SEINFELD: I will agree with you, especially because you used the phrase “a little bit.” But anyway, this is a style conversation. There’s not too many comedians that even want to talk about style. I just find that fun.

CHIENG: Well, you came up with people who were going quite hard with not only the vulgarity in words, but the premise, the sex and drug talk. You managed to kind of cut through that. Was it a challenge to not talk about it?

SEINFELD: Comedians always and only talk about the things that they can talk funny about. I’m funny when I talk about Frankenstein wearing a sports jacket. That’s what determines all subject choices: it’ll be funny. If politics or sex or drugs made me funny, yeah, I would talk about them.

CHIENG: I went to the Emmys. The warmup was a stand-up comic. The host was a stand-up comic. The writers were comics. Naughty side dish or whatever, we are making this thing run.

SEINFELD: Well, if you look back on the history of the sitcom, a lot of it is stand-up comics. Starting with Jackie Gleason, Jack Benny, Gabe Kaplan.
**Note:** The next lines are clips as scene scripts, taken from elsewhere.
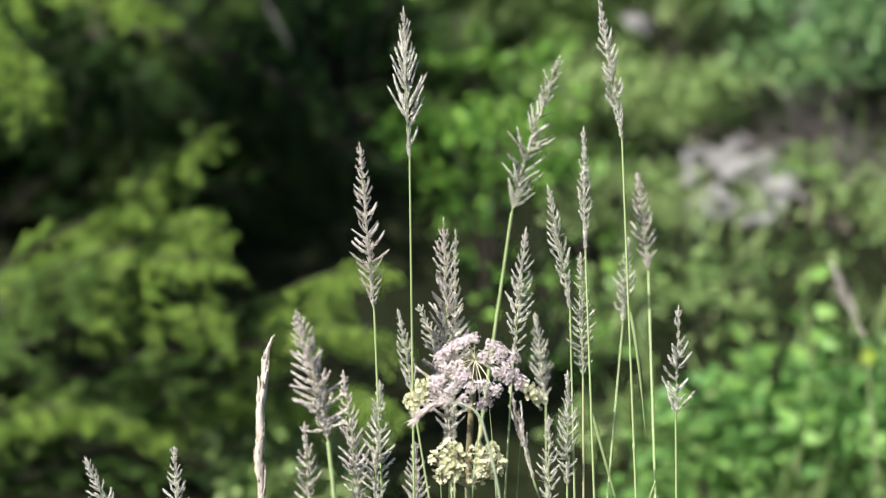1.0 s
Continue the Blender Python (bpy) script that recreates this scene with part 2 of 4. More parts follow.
def panicle(parent, neck, kind, length, half, m, seed, count=34, opening=32, bend=0.0, lowest=0.02, gaps=0.0, wings=()):
    """A flower head: its axis, with side branches as pieces. half: half its greatest width."""
    rng = np.random.default_rng(seed)
    sh = Shape()
    hs = np.linspace(0, 1, 9)
    sh.tube([(bend * length * h * h, 0, length * h) for h in hs], [0.0009 * (1.05 - 0.8 * h) for h in hs], 5, 0)
    n = 16
    s = np.linspace(0.80, 0.985, n)
    turn = np.arange(n) * 2.4
    ax = np.stack([np.cos(turn) * 0.28 + bend * 1.6, np.sin(turn) * 0.28, np.ones(n)], 1)
    ax[-1] = (bend * 1.8, 0, 1)
    long = rng.uniform(0.0046, 0.0062, n)
    sh.many(scattered(SPINDLE, np.stack([bend * length * s * s, 0 * s, s * length], 1), ax, np.stack([long * 0.11, long * 0.08, long], 1), turn), SPINDLE_FACES, 1)
    head = part("panicle", sh.mesh("panicle", M_RACHIS, m), parent, pose(*neck))
    # the lowest branches lie along the stem, so that the head runs out smoothly
    for i in range(9):
        h, turn, a = rng.uniform(-0.02, 0.10), rng.uniform(0, 6.3), radians(rng.uniform(1, 5))
        q = Vector((math.sin(a) * math.cos(turn), math.sin(a) * math.sin(turn), math.cos(a))).to_track_quat("Z", "Y")
        part("panicle_branch", branch_data("short", int(rng.integers(0, 6)), m), head, Matrix.LocRotScale((0, 0, length * h), q, (0.010, 0.010, rng.uniform(0.012, 0.020))))
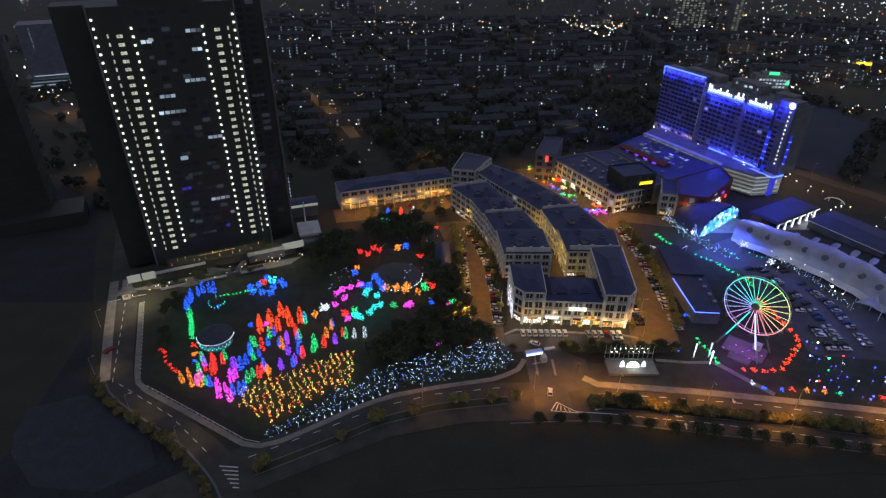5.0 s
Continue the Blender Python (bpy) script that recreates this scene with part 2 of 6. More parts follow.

But it’s a tough thing for a stand-up comic to take that persona, put it in a different jar, and make it taste the same.

CHIENG: Also, I feel like there’s more comedians than ever. 

SEINFELD: Oh, no question. 

CHIENG: We’re going to have a million comedians in their sixties, or people will drop off.

SEINFELD: No, there’ll be six. There were six great comics in 1965, and there’ll be six in 2035. The stand-up comedy ecosystem is the most efficient Darwinian universe. The NFL would be the only comparison. If you’re on the field in the NFL and you don’t belong there, we’re going to find out in seconds.

CHIENG: I’ve got one minute left with you, and I just want to ask you if you’ve got any advice for someone entering his forties as a comic in America.

SEINFELD: You’re not talking about you, are you?

CHIENG: Yeah, I’m talking about me.

SEINFELD: You are well-equipped, my friend. Your bags are packed with the essentials. You’re halfway up Everest already. Just keep doing it.

CHIENG: Thank you. And thanks for showing me what stand-up comedy is so that it was even something I could aspire to do.

SEINFELD: You’re welcome for all of that.